- Business and Employment
Signs That The Education Field Was The Wrong Career (for me)
It has been said that for every five teachers that enter the education field, three leave within the first five years for reasons ranging from being unable to control a classroom to that old standby: The salary being too low.
As someone who left this particular profession nearly three years ago, even though I was in that field for more than 15 years I can certainly relate.
The two main reasons why I no longer work with young people are:
1. The fact that I was ultimately ineffective with those kids who had learning and/or behavior problems, and also...
2. Because I have Asperger's disorder, a high functioning form of autism that renders me as unable to interact with co-workers and supervisors in an appropriate manner, at least not consistently.
The longest that I worked in any one education job was three years as an elementary P.E. teacher in a local school. I was either fired or forced to resign from 11 of the no less than 12 schools that I was employed at over a 17-year span, due to not being able to fit in because of my Asperger's.
Looking back, I realized that there were signs from my own days as a student that should have told me that working with children was going to be a square peg in the round hole type of thing for me.

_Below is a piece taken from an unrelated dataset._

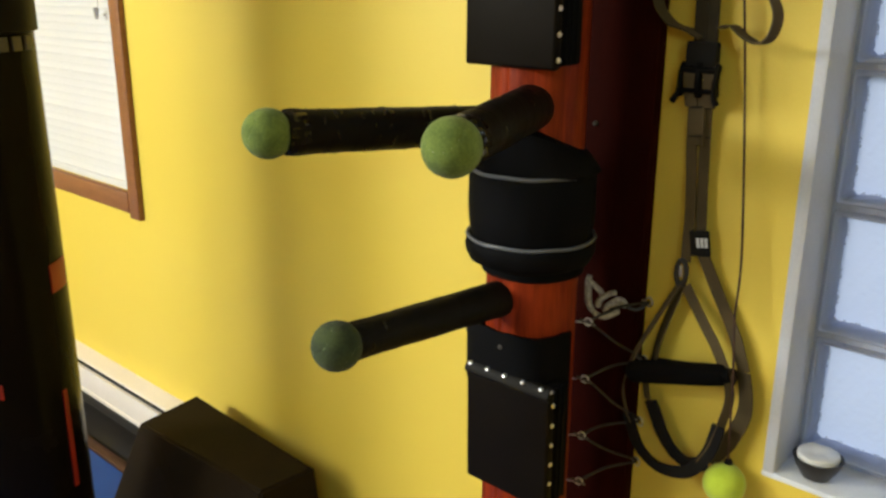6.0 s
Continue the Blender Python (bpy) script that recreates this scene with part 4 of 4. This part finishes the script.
def brush(keys, w):
    """A brush stroke on the sheet: points of (x, z), widest in its middle."""
    pts = curve([(x - 0.012, 0.0, z + 0.004) for x, z in keys], 5)
    bm = bmesh.new()
    a, b = [], []
    n = len(pts)
    for i, p in enumerate(pts):
        d = (pts[min(i + 1, n - 1)] - pts[max(i - 1, 0)]).normalized()
        s = Vector((-d.z, 0, d.x)) * w * (0.45 + 0.55 * math.sin(math.pi * (0.12 + 0.8 * i / (n - 1))))
        a.append([bm.verts.new(p + s + Vector((0, y, 0))) for y in (0.0004, 0.0011)])
        b.append([bm.verts.new(p - s + Vector((0, y, 0))) for y in (0.0004, 0.0011)])
    for i in range(n - 1):
        bm.faces.new((a[i][0], a[i + 1][0], b[i + 1][0], b[i][0]))
        bm.faces.new((a[i][0], a[i][1], a[i + 1][1], a[i + 1][0]))
        bm.faces.new((b[i][0], b[i + 1][0], b[i + 1][1], b[i][1]))
    bmesh.ops.transform(bm, matrix=lean, verts=bm.verts)
    part("brush_stroke", bm, ink, cal)


for keys in ([(-0.085, 0.205), (-0.055, 0.212), (-0.02, 0.214)], [(-0.062, 0.228), (-0.064, 0.20), (-0.068, 0.178), (-0.05, 0.168), (-0.03, 0.176)],
             [(-0.082, 0.186), (-0.06, 0.190), (-0.035, 0.196)], [(-0.035, 0.222), (-0.036, 0.19), (-0.03, 0.165), (-0.008, 0.158)],
             [(-0.108, 0.120), (-0.085, 0.126), (-0.062, 0.130)], [(-0.083, 0.148), (-0.084, 0.12), (-0.088, 0.075)], [(-0.084, 0.122), (-0.095, 0.100), (-0.110, 0.088)], [(-0.084, 0.118), (-0.072, 0.104), (-0.062, 0.098)],
             [(-0.056, 0.122), (-0.03, 0.128), (-0.002, 0.132)], [(-0.028, 0.152), (-0.030, 0.12), (-0.034, 0.066)], [(-0.030, 0.122), (-0.044, 0.096), (-0.060, 0.078)], [(-0.030, 0.120), (-0.012, 0.098), (0.008, 0.084)]):
    if keys[-1][1] < 0.14:
        keys = [(-0.085 + (x + 0.085) * 0.68, z) for x, z in keys]
    brush(keys, 0.0032)

# ---- hanging bell ----
bell = thing("hanging_bell", (-0.150, 1.335, 1.46), "two small copper bells with a green bead hanging in the window", "bell")
bx, by = -0.170, 1.345
for dx, dz in ((0.0, 0.0), (0.030, -0.046)):
    cup = part("bell", lathe([(0.0145, 0.0), (0.0135, 0.004), (0.0095, 0.02), (0.006, 0.034), (0.002, 0.038), (0.001, 0.036), (0.005, 0.030), (0.011, 0.004), (0.0125, 0.0)], (bx + dx, by, 1.508 + dz), 24, caps=False), brass, bell)
    part("clapper", sweep([(bx + dx, by, 1.535 + dz), (bx + dx + 0.001, by, 1.494 + dz)], 0.0012, 6), black_metal, cup)
part("cord", sweep(curve([(bx + 0.030, by, 1.499), (bx + 0.026, by, 1.545), (bx + 0.008, by, 1.600), (bx + 0.003, by, 1.66)], 6), 0.0012, 6), black_webbing, bell)
part("cord", sweep([(bx, by, 1.545), (bx, by, 1.585), (bx + 0.002, by, 2.00)], 0.0012, 6), black_webbing, bell)
part("bead", lathe([(0.003, 0.0), (0.010, 0.006), (0.008, 0.020), (0.003, 0.030)], (bx, by, 1.578), 12), green_leaf, bell, "green bead")
part("leaf", box((bx - 0.014, by - 0.002, 1.600), (bx + 0.010, by + 0.002, 1.618), 0.0015), green_leaf, bell, "small green leaf")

For instance, a basic commandment of working in education is to believe that all students can learn and be successful, regardless of natural ability or background. I didn't think like that as a kid, and unfortunately felt more or less the same way as an adult, to be perfectly honest.
I specifically remember as a child thinking that those fellow classmates who struggled with the reading, writing, spelling and math and got bad grades were lazy and dumb. I didn't know anything about learning differences or disabilities or cultural backgrounds playing a factor to whatever lack of success they had. School was easy for me and since my grades were always near the top of the class, in my young mind the kids who didn't get it were - pardon the expression - "retards", the term that we used at that time.
A perfect example of this was during the 4th grade. We would get ditto sheets as part of our lessons, and this girl who sat across from my desk would constantly plead to me, "How do you do this?" When I told her to read the directions, she would say, "I can't read."
I now recognize that she came from a poor Mexican immigrant family, where education is not necessarity the top priority. She may have had a learning disability on top of that, but at that time I thought she was just stupid.
I'm not proud of that, but it was what it was.
Fast forward thirty years: I'm working in a predominantly black, inner city area in an after school program, helping fourth and fifth graders with their homework and doing various other activities with them. One day this 4th grader, who had behavior issues in the form of talking back to me all the time and slacking off with her homework throughout the year, asked me what time it was.
In response to me pointing toward the clock on the wall, she said in a whiny voice, "I can't tell time!" I couldn't believe it, her being ten years old and not being able to read a clock!
Though I realized later that she had a learning disability with a reading level far below what it should have been, I couldn't help but think that either she was extremely lacking in intelligence, or she was extremely lazy while in the first grade, the age when telling time is taught, which I know is the worst attitude one can have when working with youngsters; it was a definite sign that that profession was not for me.
I recall as a student feeling similarly about those classmates of mine who constantly got into and caused trouble. I know now that many of them had some behavioral disorder like ADD or ADHD, but for the bulk of my youth any for many years afterward, I saw those troublemakers as just that - troublemakers, punks and incorrigible losers.
The fact that I was victimized and bullied by those kids didn't help matters or my views on this any.
Unfortunately, those views I had on young folks constantly causing trouble and disrespecting authority carried over into my career in education; that clearly wasn't good.
A particular memory that comes to mind was at the school where I taught P.E. for three years. During my last year there were roughly 15 fourth graders who did nothing but tear the school apart with their antics; 15 rotten apples spoiling the bunch.
Nothing I or anyone else did had any positive effect, and we tried almost everything short of suspension - which the principal wouldn't pull the trigger on and was desperately needed.
So by the time I gathered them all together and told them that they would be watched like hawks and nailed for any rule they broke, I had already written those delinquents off as losers and lost causes, which those who work with kids can't ever do.
Feeling the way I felt regarding this issue as a young kid should have told me that I wasn't cut out to be successful with children. One must have an infinite amount of patience with those young-uns who struggle with classwork and behavior, and my patience would usually run out by springtime.
Four words sum these sentiments up:
I should have known.
In case those of you who are reading this are wondering why I entered this field in the first place, it was because it was the family business and I enjoyed my holidays and summers off, and saw no reason why that couldn't continue just because I was an adult.
Little did I know what was in store for me.
The lesson that should be learned here is to not do something just to follow in your family's footsteps - or anyone else's footsteps for that matter - but to follow your own heart (to coin a Disney phrase) and search for a line of work where you can not only be in the best position to be a success, but that you also love.
A good rule of thumb is if you don't wake up in the morning looking forward to going to work every day, then you shouldn't be at that job.
In other words, look for a square hole for your square peg to fit into.